◆ Information shown:
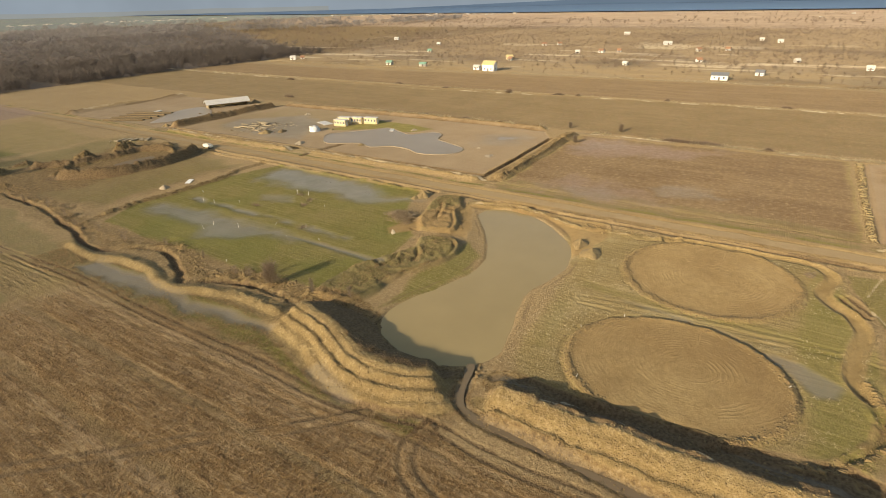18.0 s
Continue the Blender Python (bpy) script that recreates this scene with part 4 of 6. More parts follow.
# wheel tracks
paint_line("road", TRACK_E, 0.6, 0.6, 0.4, 0.4)
ruts(TRACK_E, 0.13, 0.85, 0.28, "peat_shade", 0.95)
ruts(TRACK_E + np.array([2.6, 0.0]), 0.08, 0.8, 0.25, "dark", 0.6)
ruts(TRACK_E2, 0.09, 0.8, 0.22, "dark", 0.6)
ruts(LOOP, 0.14, 0.95, 0.28, "peat_shade", 1.0)
ruts(DIAGONAL, 0.13, 0.95, 0.30, "peat_shade", 1.0)
for x, w, q in ((24.6, 1.0, 0.6), (34.4, 1.0, 0.55), (46.5, 1.1, 0.5)):
    c = curve([(x - 0.5, 14), (x, 90), (x - 1.5, 250)])
    paint_line("dark", c, w, 0.9, q, 0.6)
    ruts(c, 0.08, 0.8, 0.25, "dark", 0.7)
for k in range(5):
    ruts(curve([(16.6 + 1.7 * k, -66 + 3 * k), (15.8 + 1.75 * k, -30), (15.4 + 1.8 * k, 4 - k)]), 0.22, 0.5, 0.28, "straw", 0.4)
for k in range(14):
    ruts(curve([(29.6 + 1.75 * k, -38 + 1.5 * (k % 3)), (29.4 + 1.8 * k, -16), (29.2 + 1.85 * k, 4 - 2 * (k % 2))]), 0.22, 0.5, 0.28, "straw", 0.4)
for a in (((-30, 104), (-31.5, 128), (-35, 150)), ((-33.5, 150), (-34, 125), (-31, 103)), ((-40, 186), (-36, 176), (-24, 170)), ((-44, 188), (-38, 173), (-28, 164)), ((-50, 270), (-46, 256), (-47, 245)), ((-20, 178), (-30, 170), (-38, 160))):
    ruts(curve(a), 0.025, 0.9, 0.3, "grey", 0.35)
paint_line("road", curve([(128, 60), (125.9, 38), (122, 12), (125, -34), (132, -90), (138, -136)]), 2.0, 0.8, 0.95, 0.2)
paint_line("road", np.array([(-900, 545), (-349, 556), (-163, 588), (-5.6, 584), (105, 587), (900, 640)]), 3.5, 1.5, 0.9, 0.3)

# pits to the south and north
paint("bloom", [(-10, -212), (-84, -212), (-84, -322), (-12, -322)], 8, 0.7, 5)
paint("lush", [(-9, -120), (-34, -122), (-40, -205), (-9, -206)], 7, 0.6, 4)
paint("dark", [(-16, -56), (-70, -50), (-72, -98), (-14, -100), (4, -94), (2, -70)], 5, 0.7, 3)
PIT = curve([(-22, -74), (-27, -66), (-34, -59.5), (-44, -57), (-54, -57.5), (-63, -60), (-69, -64)])
raise_line(PIT, 3.0, 2.1, 2.1, 0.5, (), 0.7, 0.6)
PIT_S = curve([(-24, -97), (-33, -86.5), (-42, -84.5), (-50, -83.5), (-58.5, -82.5), (-64.6, -73)])
raise_line(PIT_S, 2.0, 1.8, 1.8, 0.6, (), 0.8, 0.4)
paint_line("dark", PIT_S, 2.2, 0.8, 0.95, 0.6)
paint_line("peat_shade", PIT_S, 1.8, 0.8, 0.9, 0.8)
paint_line("dark", PIT, 2.8, 0.8, 0.95, 0.6)
paint_line("peat_shade", PIT, 2.8, 0.8, 0.95, 0.8)
paint("olive", [(-64, -30), (-66, -60), (-70, -118), (-6, -118), (-8, -60), (-12, -30)], 6, 0.65, 3)
paint("green", [(-14, -30), (-40, -32), (-60, -34), (-58, -48), (-30, -50), (-14, -46)], 4, 0.5, 3)
for q in ([(-22, -76), (-30, -82), (-38, -82)], [(-26, -78), (-33, -86), (-42, -85)], [(-62, -68), (-66, -78), (-62, -86)]):
    raise_line(curve(q), 1.3, 1.3, 1.3, 0.4, (), 0.5)
    paint_line("dark", curve(q), 1.1, 0.5, 0.8, 0.5)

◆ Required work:
Return nothing but the lines running from the start of the data to the line with "1.5, 0.9, 0.3)", please, both ends included and no pictures.

◆ Task result:
18.0 s
Continue the Blender Python (bpy) script that recreates this scene with part 4 of 6. More parts follow.
# wheel tracks
paint_line("road", TRACK_E, 0.6, 0.6, 0.4, 0.4)
ruts(TRACK_E, 0.13, 0.85, 0.28, "peat_shade", 0.95)
ruts(TRACK_E + np.array([2.6, 0.0]), 0.08, 0.8, 0.25, "dark", 0.6)
ruts(TRACK_E2, 0.09, 0.8, 0.22, "dark", 0.6)
ruts(LOOP, 0.14, 0.95, 0.28, "peat_shade", 1.0)
ruts(DIAGONAL, 0.13, 0.95, 0.30, "peat_shade", 1.0)
for x, w, q in ((24.6, 1.0, 0.6), (34.4, 1.0, 0.55), (46.5, 1.1, 0.5)):
    c = curve([(x - 0.5, 14), (x, 90), (x - 1.5, 250)])
    paint_line("dark", c, w, 0.9, q, 0.6)
    ruts(c, 0.08, 0.8, 0.25, "dark", 0.7)
for k in range(5):
    ruts(curve([(16.6 + 1.7 * k, -66 + 3 * k), (15.8 + 1.75 * k, -30), (15.4 + 1.8 * k, 4 - k)]), 0.22, 0.5, 0.28, "straw", 0.4)
for k in range(14):
    ruts(curve([(29.6 + 1.75 * k, -38 + 1.5 * (k % 3)), (29.4 + 1.8 * k, -16), (29.2 + 1.85 * k, 4 - 2 * (k % 2))]), 0.22, 0.5, 0.28, "straw", 0.4)
for a in (((-30, 104), (-31.5, 128), (-35, 150)), ((-33.5, 150), (-34, 125), (-31, 103)), ((-40, 186), (-36, 176), (-24, 170)), ((-44, 188), (-38, 173), (-28, 164)), ((-50, 270), (-46, 256), (-47, 245)), ((-20, 178), (-30, 170), (-38, 160))):
    ruts(curve(a), 0.025, 0.9, 0.3, "grey", 0.35)
paint_line("road", curve([(128, 60), (125.9, 38), (122, 12), (125, -34), (132, -90), (138, -136)]), 2.0, 0.8, 0.95, 0.2)
paint_line("road", np.array([(-900, 545), (-349, 556), (-163, 588), (-5.6, 584), (105, 587), (900, 640)]), 3.5, 1.5, 0.9, 0.3)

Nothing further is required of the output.